SHORT EXERCISE. Set down, exactly as written, only the lines starting with the one that holds "Continue the Blender" and ending with the one that holds "0.705), 0.003), WOOD, table)".

DATASET SECTION.
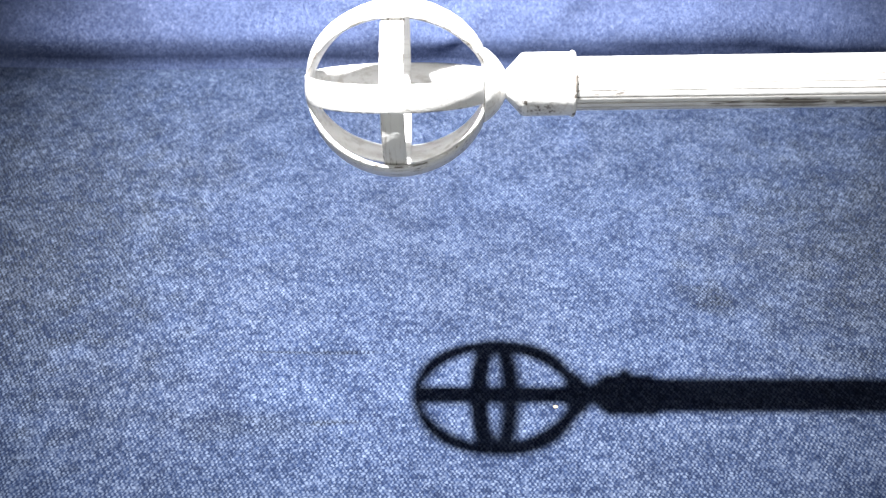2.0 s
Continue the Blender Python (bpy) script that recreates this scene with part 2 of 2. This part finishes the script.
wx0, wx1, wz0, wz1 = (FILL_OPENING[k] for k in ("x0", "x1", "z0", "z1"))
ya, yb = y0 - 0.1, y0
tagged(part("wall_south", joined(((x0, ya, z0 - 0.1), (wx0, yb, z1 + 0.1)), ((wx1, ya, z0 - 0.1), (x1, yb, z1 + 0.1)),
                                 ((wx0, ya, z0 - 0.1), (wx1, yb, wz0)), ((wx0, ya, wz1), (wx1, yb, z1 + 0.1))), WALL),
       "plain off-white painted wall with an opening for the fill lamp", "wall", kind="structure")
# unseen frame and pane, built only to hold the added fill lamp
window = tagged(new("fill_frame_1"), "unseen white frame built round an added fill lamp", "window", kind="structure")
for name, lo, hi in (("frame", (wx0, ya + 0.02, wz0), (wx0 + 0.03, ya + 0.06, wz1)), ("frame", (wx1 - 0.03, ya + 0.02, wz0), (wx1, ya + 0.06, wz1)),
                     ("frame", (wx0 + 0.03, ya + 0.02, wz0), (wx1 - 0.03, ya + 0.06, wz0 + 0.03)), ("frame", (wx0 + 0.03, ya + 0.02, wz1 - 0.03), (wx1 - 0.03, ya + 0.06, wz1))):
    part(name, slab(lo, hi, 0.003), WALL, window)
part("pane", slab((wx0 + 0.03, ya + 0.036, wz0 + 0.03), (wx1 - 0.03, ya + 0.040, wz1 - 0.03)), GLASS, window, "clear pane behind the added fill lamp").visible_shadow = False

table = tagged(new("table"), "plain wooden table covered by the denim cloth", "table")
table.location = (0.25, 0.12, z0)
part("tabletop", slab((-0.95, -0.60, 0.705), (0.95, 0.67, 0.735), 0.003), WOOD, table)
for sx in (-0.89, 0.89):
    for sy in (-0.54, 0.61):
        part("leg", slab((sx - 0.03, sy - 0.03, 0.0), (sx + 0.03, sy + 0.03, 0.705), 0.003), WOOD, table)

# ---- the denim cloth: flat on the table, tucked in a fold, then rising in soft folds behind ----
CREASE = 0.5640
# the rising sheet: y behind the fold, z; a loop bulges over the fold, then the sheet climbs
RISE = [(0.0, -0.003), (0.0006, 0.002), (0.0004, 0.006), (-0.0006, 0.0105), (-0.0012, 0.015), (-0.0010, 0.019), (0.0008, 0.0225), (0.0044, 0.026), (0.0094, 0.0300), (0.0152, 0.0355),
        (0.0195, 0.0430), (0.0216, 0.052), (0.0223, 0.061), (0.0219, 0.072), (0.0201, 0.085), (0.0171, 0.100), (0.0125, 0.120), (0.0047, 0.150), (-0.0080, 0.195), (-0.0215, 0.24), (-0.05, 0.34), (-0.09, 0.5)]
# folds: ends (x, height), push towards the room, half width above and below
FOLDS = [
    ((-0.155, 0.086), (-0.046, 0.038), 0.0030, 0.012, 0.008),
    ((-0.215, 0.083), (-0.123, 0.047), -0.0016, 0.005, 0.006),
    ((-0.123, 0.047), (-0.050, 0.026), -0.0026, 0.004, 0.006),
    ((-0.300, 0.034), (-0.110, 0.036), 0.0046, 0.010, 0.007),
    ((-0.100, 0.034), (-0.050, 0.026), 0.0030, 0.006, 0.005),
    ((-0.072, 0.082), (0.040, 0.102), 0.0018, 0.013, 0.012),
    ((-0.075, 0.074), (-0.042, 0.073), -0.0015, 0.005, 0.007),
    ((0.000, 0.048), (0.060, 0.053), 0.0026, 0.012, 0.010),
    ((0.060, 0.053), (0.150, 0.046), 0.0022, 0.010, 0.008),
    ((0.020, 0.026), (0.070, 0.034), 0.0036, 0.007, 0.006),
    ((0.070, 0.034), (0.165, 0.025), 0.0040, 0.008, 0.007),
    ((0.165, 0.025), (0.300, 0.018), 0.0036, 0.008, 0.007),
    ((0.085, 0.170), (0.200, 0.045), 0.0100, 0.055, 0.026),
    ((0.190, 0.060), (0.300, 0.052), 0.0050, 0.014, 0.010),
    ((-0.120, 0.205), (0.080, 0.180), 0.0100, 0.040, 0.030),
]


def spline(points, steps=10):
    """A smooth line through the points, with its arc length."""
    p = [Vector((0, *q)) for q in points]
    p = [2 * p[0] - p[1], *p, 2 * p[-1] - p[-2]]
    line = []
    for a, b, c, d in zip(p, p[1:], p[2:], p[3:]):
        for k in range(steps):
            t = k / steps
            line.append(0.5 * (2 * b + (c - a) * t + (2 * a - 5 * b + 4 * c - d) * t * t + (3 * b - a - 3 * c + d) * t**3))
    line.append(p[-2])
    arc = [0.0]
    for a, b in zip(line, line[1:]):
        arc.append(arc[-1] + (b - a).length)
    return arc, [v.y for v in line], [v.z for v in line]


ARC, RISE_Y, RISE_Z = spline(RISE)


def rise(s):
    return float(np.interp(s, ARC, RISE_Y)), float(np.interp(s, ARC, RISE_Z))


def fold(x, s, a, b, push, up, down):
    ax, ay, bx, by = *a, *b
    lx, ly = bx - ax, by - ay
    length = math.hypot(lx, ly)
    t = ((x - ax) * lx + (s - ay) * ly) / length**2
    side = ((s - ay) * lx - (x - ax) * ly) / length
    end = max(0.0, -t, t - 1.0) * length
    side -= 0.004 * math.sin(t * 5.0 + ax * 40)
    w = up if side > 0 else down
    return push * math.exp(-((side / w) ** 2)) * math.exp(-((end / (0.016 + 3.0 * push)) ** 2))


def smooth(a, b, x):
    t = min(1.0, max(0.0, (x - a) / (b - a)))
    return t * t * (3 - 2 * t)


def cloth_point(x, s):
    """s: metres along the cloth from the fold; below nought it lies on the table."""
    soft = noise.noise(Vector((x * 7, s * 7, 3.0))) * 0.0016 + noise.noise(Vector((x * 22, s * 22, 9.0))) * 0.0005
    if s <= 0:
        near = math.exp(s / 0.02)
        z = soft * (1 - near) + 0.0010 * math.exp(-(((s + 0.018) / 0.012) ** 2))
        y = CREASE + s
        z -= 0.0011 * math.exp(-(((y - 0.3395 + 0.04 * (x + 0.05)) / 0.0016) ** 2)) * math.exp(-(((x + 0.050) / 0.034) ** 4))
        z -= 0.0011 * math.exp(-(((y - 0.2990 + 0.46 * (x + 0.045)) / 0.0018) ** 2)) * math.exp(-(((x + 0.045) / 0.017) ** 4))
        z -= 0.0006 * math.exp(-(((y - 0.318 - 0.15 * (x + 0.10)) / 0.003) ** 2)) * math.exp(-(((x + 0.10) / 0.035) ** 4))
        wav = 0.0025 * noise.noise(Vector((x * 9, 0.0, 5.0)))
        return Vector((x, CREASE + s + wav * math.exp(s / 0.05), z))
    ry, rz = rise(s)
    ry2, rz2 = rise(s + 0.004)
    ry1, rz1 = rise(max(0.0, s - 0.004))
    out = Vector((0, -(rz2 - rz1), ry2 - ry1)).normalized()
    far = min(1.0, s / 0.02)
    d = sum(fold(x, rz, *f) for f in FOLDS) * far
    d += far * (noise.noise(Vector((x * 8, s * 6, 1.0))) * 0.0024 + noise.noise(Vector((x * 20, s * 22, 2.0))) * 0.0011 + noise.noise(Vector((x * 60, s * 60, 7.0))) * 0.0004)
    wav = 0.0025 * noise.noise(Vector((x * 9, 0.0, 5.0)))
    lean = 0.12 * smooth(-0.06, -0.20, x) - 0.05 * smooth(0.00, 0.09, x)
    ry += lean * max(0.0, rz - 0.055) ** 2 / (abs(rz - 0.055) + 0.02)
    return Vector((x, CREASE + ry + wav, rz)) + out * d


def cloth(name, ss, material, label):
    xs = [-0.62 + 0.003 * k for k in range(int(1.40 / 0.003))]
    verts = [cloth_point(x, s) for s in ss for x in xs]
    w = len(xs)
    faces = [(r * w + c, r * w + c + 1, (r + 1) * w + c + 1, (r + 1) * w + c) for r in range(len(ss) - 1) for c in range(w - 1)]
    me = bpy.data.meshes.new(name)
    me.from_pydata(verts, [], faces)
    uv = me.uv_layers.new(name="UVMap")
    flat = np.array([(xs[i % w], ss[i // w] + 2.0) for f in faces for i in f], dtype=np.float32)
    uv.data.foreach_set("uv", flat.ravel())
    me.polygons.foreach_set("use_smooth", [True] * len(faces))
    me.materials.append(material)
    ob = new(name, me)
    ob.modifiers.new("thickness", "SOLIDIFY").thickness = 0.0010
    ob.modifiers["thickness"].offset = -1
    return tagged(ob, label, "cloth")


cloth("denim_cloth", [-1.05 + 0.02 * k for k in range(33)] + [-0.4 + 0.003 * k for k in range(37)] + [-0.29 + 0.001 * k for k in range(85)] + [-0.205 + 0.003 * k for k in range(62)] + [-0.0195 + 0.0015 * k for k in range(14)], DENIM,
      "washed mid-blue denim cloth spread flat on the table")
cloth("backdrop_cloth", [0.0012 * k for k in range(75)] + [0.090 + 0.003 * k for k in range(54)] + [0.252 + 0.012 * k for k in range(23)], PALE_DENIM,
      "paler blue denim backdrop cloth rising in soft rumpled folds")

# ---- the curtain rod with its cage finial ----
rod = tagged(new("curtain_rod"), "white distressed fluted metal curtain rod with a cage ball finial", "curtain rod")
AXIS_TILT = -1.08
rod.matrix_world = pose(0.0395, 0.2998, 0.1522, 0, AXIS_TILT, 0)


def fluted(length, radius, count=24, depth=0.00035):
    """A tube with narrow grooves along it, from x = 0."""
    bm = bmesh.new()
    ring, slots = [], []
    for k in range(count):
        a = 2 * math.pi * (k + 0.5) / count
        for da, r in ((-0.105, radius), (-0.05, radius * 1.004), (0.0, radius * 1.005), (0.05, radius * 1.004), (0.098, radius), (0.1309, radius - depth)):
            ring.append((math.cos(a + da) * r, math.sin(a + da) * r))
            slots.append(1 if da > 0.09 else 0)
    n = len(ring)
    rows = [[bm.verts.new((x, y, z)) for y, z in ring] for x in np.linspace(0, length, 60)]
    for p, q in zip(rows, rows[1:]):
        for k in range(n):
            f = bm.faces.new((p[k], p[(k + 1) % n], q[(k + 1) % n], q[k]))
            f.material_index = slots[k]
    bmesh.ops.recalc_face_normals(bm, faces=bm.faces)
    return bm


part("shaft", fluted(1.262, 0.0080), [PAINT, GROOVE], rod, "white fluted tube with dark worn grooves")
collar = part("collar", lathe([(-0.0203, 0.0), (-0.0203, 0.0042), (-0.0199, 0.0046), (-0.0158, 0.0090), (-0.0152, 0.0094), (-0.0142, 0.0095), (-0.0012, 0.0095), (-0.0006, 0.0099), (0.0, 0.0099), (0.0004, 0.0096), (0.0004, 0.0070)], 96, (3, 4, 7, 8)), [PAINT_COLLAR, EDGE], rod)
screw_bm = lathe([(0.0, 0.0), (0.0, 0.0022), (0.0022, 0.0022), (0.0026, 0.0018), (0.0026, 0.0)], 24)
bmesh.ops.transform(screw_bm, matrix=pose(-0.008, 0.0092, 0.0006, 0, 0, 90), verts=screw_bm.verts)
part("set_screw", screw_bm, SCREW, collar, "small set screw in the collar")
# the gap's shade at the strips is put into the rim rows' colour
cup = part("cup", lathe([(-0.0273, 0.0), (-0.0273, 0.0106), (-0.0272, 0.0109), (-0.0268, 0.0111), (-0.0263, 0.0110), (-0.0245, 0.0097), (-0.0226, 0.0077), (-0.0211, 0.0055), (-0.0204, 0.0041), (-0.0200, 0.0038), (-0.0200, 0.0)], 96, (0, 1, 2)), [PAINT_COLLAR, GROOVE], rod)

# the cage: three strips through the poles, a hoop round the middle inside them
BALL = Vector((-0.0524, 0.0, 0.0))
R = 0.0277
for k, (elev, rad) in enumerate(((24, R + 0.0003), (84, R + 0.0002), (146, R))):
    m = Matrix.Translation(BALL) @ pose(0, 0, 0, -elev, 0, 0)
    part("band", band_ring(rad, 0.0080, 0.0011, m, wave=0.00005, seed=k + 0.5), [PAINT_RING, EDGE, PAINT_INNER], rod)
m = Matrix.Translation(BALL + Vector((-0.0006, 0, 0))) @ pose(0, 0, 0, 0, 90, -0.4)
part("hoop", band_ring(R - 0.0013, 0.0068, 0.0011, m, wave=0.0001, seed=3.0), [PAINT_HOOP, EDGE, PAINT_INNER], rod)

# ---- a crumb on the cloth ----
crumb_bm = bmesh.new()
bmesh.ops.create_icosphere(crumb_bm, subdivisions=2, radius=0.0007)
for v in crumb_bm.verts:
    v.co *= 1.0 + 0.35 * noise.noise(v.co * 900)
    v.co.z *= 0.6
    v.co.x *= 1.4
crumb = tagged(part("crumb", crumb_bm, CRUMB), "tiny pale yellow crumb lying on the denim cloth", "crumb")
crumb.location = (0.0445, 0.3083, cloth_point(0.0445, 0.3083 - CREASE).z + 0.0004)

ANSWER TO THE TASK.
Continue the Blender Python (bpy) script that recreates this scene with part 2 of 2. This part finishes the script.
wx0, wx1, wz0, wz1 = (FILL_OPENING[k] for k in ("x0", "x1", "z0", "z1"))
ya, yb = y0 - 0.1, y0
tagged(part("wall_south", joined(((x0, ya, z0 - 0.1), (wx0, yb, z1 + 0.1)), ((wx1, ya, z0 - 0.1), (x1, yb, z1 + 0.1)),
                                 ((wx0, ya, z0 - 0.1), (wx1, yb, wz0)), ((wx0, ya, wz1), (wx1, yb, z1 + 0.1))), WALL),
       "plain off-white painted wall with an opening for the fill lamp", "wall", kind="structure")
# unseen frame and pane, built only to hold the added fill lamp
window = tagged(new("fill_frame_1"), "unseen white frame built round an added fill lamp", "window", kind="structure")
for name, lo, hi in (("frame", (wx0, ya + 0.02, wz0), (wx0 + 0.03, ya + 0.06, wz1)), ("frame", (wx1 - 0.03, ya + 0.02, wz0), (wx1, ya + 0.06, wz1)),
                     ("frame", (wx0 + 0.03, ya + 0.02, wz0), (wx1 - 0.03, ya + 0.06, wz0 + 0.03)), ("frame", (wx0 + 0.03, ya + 0.02, wz1 - 0.03), (wx1 - 0.03, ya + 0.06, wz1))):
    part(name, slab(lo, hi, 0.003), WALL, window)
part("pane", slab((wx0 + 0.03, ya + 0.036, wz0 + 0.03), (wx1 - 0.03, ya + 0.040, wz1 - 0.03)), GLASS, window, "clear pane behind the added fill lamp").visible_shadow = False

table = tagged(new("table"), "plain wooden table covered by the denim cloth", "table")
table.location = (0.25, 0.12, z0)
part("tabletop", slab((-0.95, -0.60, 0.705), (0.95, 0.67, 0.735), 0.003), WOOD, table)
for sx in (-0.89, 0.89):
    for sy in (-0.54, 0.61):
        part("leg", slab((sx - 0.03, sy - 0.03, 0.0), (sx + 0.03, sy + 0.03, 0.705), 0.003), WOOD, table)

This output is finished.